Anatomy of an optimization: H.264 deblocking
As mentioned in the previous post, H.264 has an adaptive deblocking filter. But what exactly does that mean — and more importantly, what does it mean for performance? And how can we make it as fast as possible? In this post I’ll try to answer these questions, particularly in relation to my recent deblocking optimizations in x264.
H.264′s deblocking filter has two steps: strength calculation and the actual filter. The first step calculates the parameters for the second step. The filter runs on all the edges in each macroblock. That’s 4 vertical edges of length 16 pixels and 4 horizontal edges of length 16 pixels. The vertical edges are filtered first, from left to right, then the horizontal edges, from top to bottom (order matters!). The leftmost edge is the one between the current macroblock and the left macroblock, while the topmost edge is the one between the current macroblock and the top macroblock.
Here’s the formula for the strength calculation in progressive mode. The highest strength that applies is always selected.

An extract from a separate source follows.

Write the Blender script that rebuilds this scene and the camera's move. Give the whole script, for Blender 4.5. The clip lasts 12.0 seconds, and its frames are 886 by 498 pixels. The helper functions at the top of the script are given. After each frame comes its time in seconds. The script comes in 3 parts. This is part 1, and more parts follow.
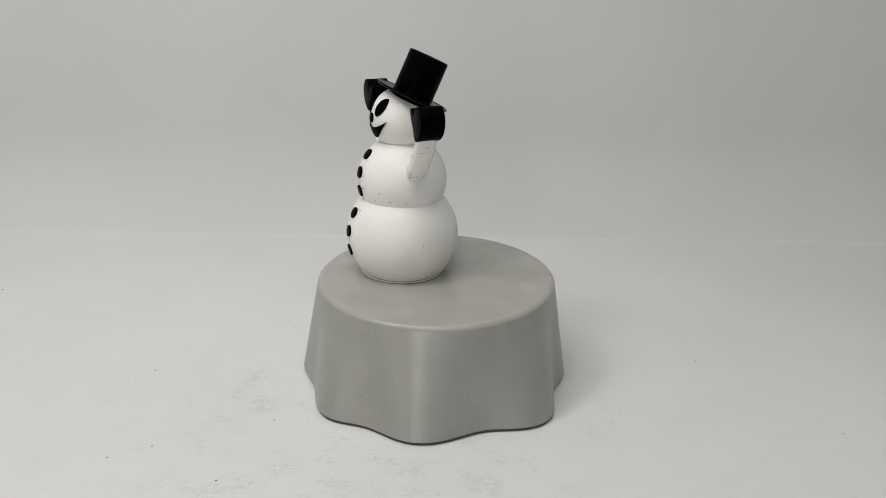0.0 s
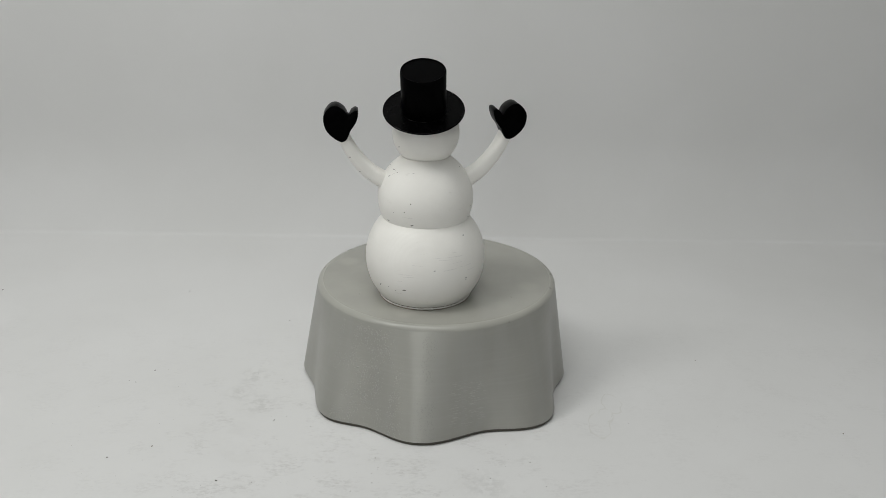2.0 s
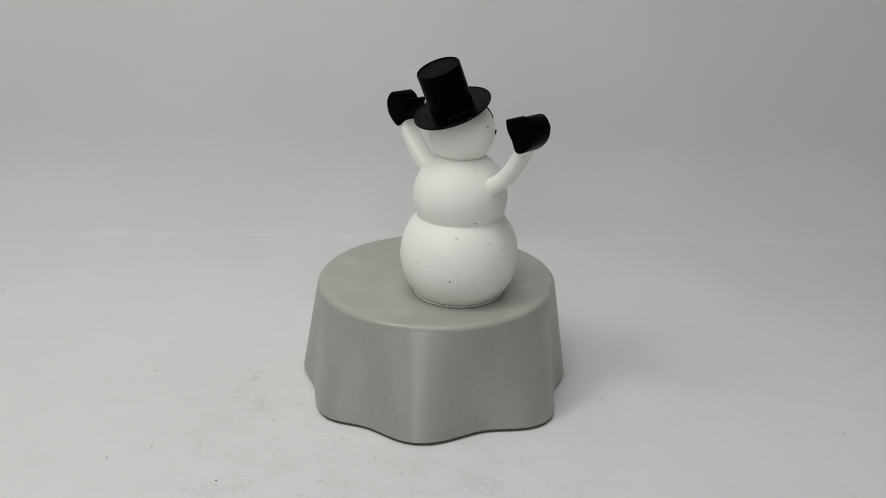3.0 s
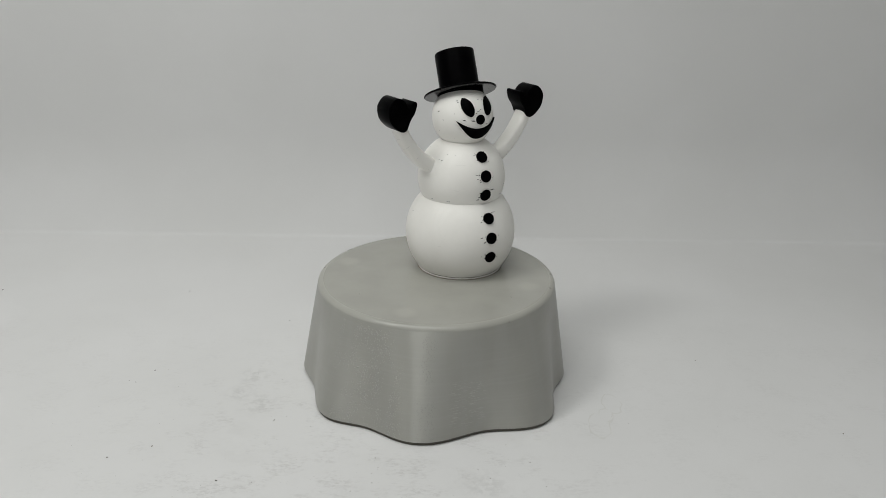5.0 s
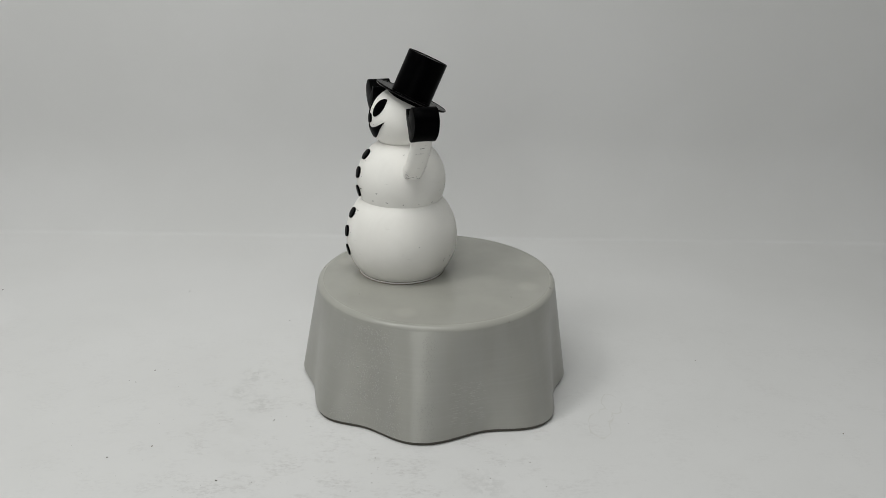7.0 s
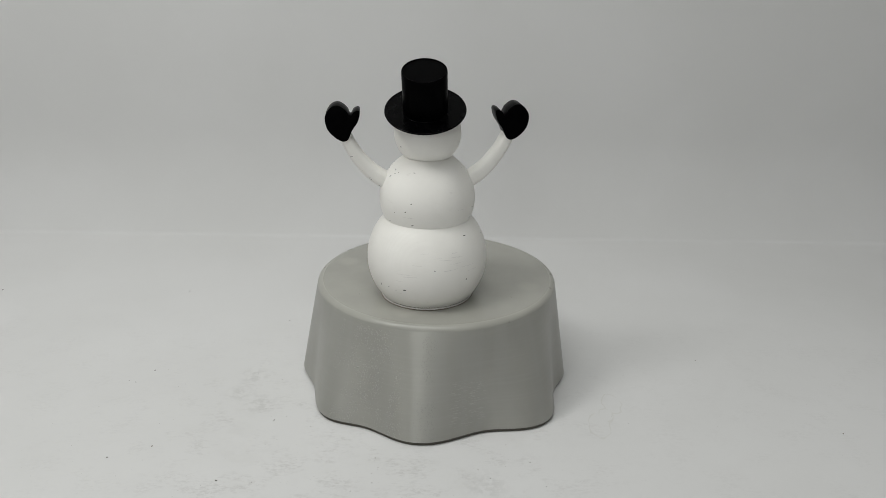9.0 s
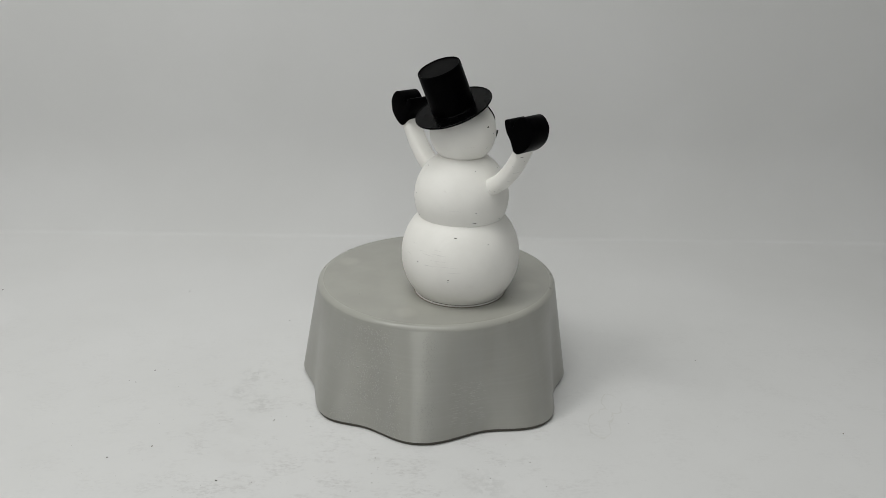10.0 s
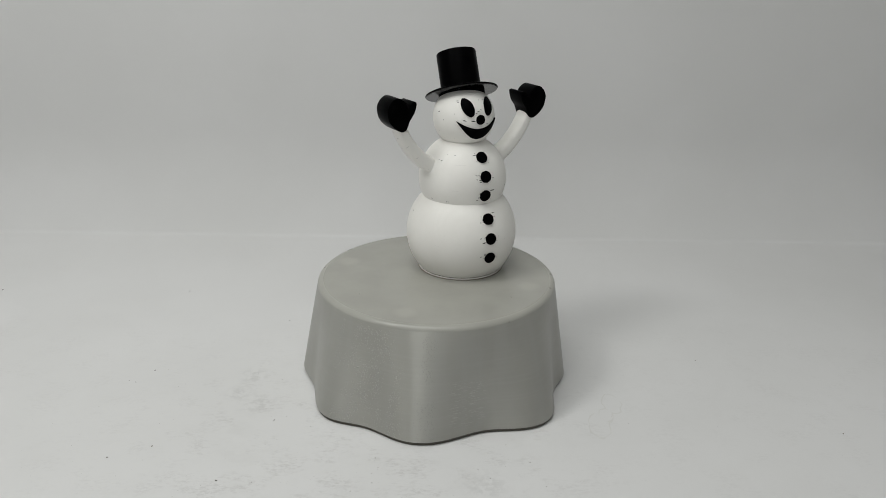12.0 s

If we’re on the edge between an intra macroblock and any other macroblock: Strength 4
If we’re on an internal edge of an intra macroblock: Strength 3
If either side of a 4-pixel-long edge has residual data: Strength 2
If the motion vectors on opposite sides of a 4-pixel-long edge are at least a pixel apart (in either x or y direction) or the reference frames aren’t the same: Strength 1
Otherwise: Strength 0 (no deblocking)
These values are then thrown into a lookup table depending on the quantizer: higher quantizers have stronger deblocking. Then the actual filter is run with the appropriate parameters. Note that Strength 4 is actually a special deblocking mode that performs a much stronger filter and affects more pixels.